WHAT TO DO:
Can you write out all the lines word for word, with no pictures?
─── DATASET CONTENT
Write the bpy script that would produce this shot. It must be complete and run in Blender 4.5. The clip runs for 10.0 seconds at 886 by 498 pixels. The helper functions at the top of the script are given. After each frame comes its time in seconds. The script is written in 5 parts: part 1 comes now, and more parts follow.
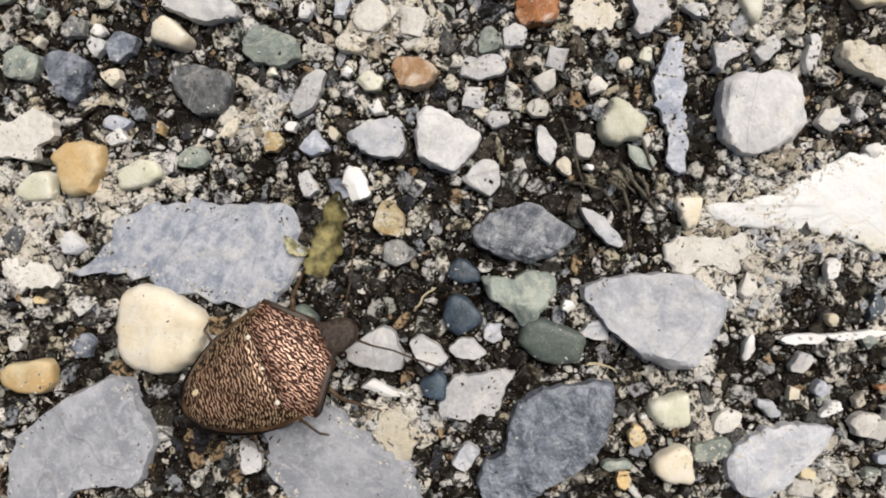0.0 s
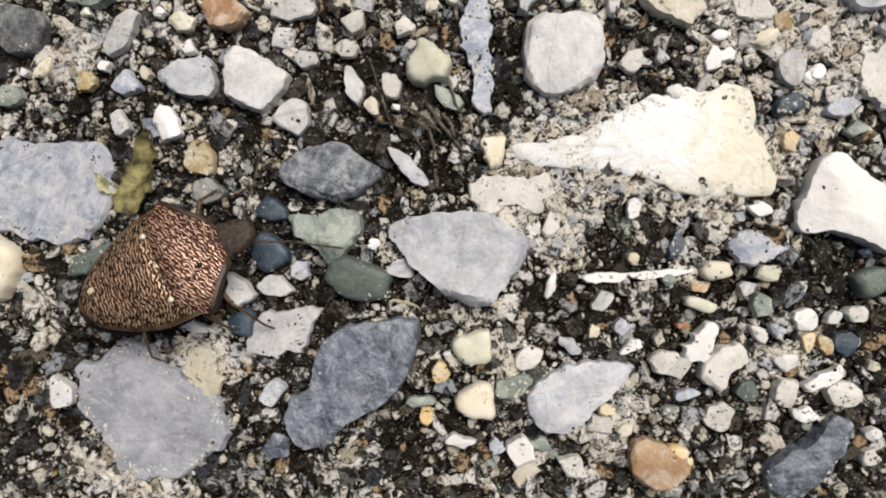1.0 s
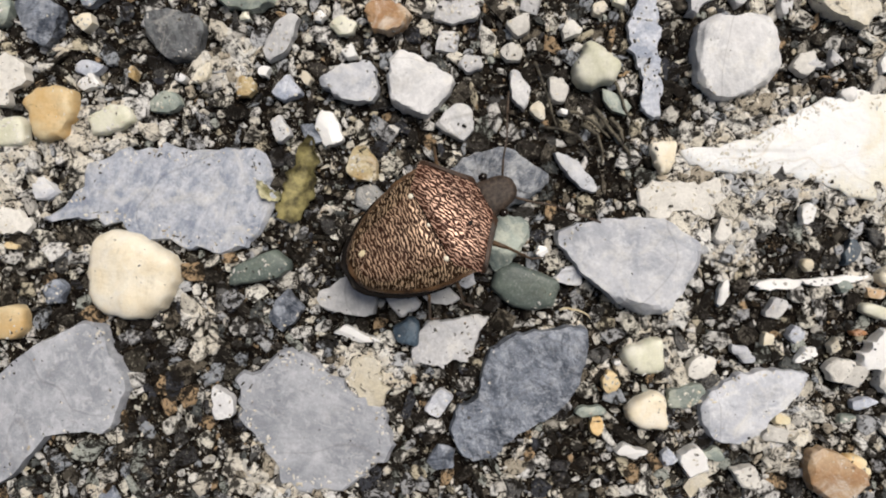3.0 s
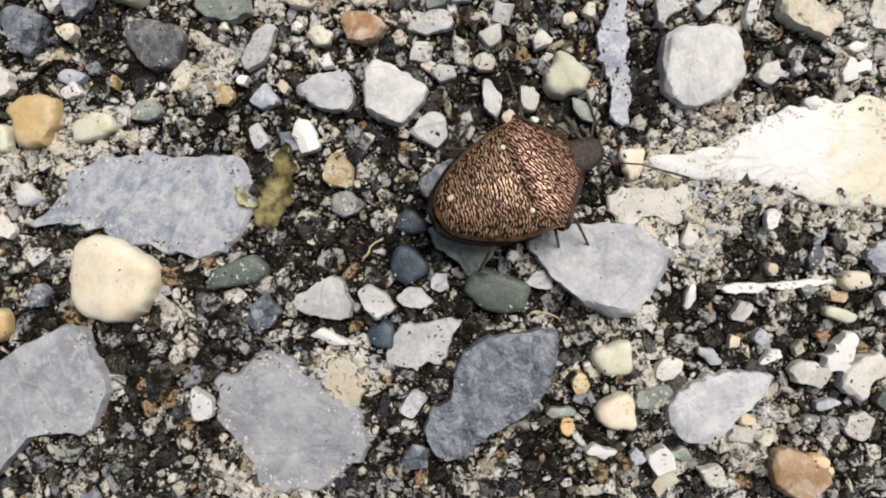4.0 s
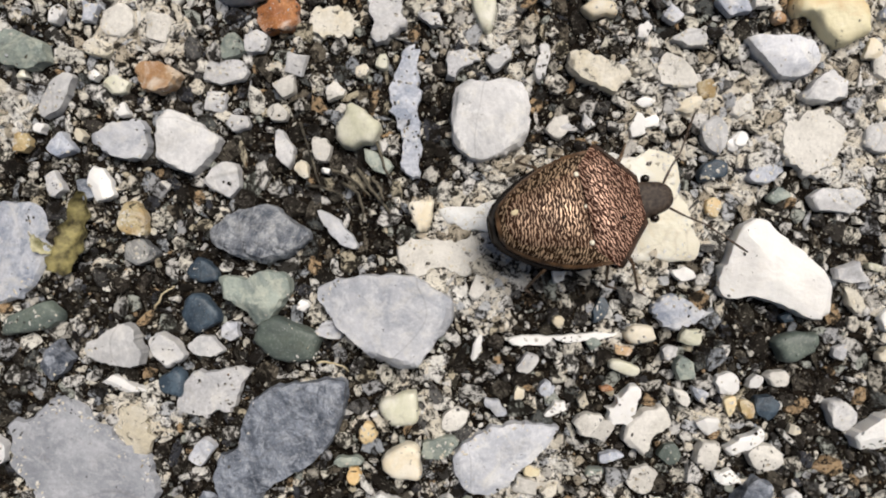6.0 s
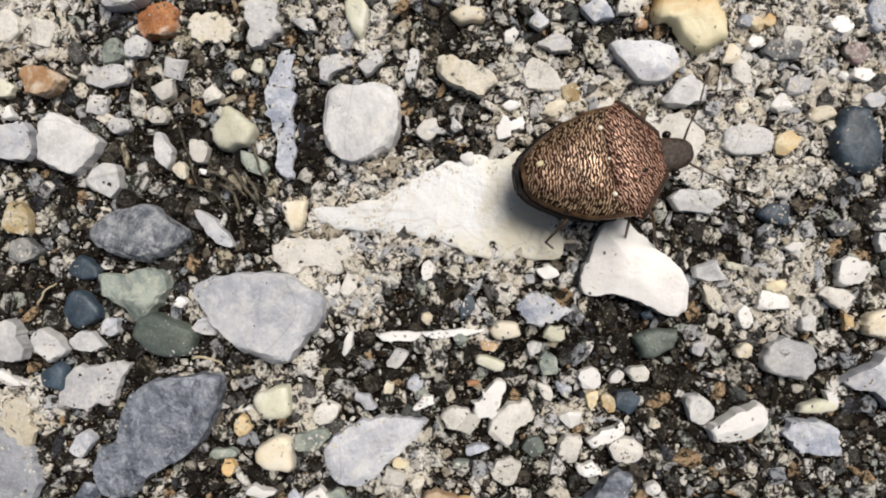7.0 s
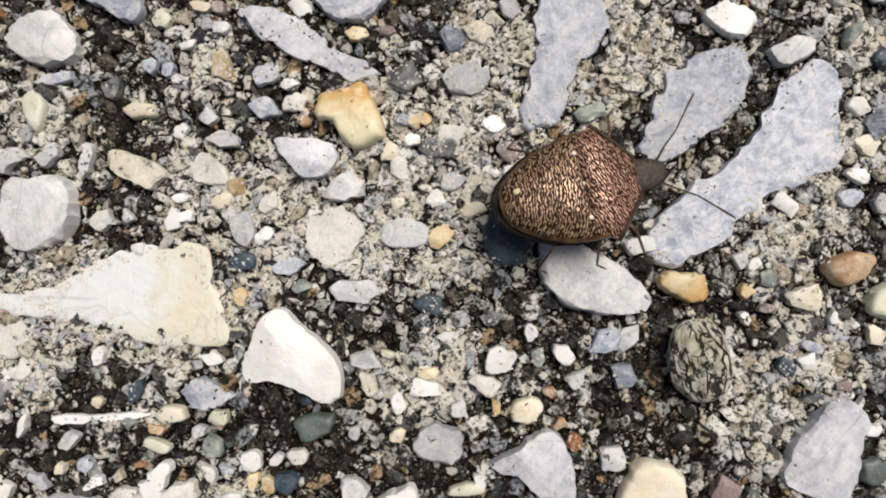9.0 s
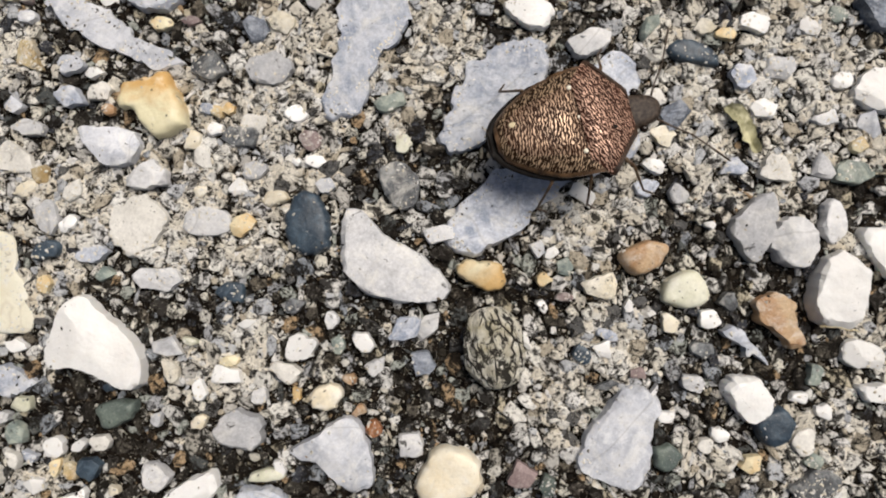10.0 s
──────
FINAL RESULT:
Write the bpy script that would produce this shot. It must be complete and run in Blender 4.5. The clip runs for 10.0 seconds at 886 by 498 pixels. The helper functions at the top of the script are given. After each frame comes its time in seconds. The script is written in 5 parts: part 1 comes now, and more parts follow.
0.0 s
1.0 s
3.0 s
4.0 s
6.0 s
7.0 s
9.0 s
10.0 s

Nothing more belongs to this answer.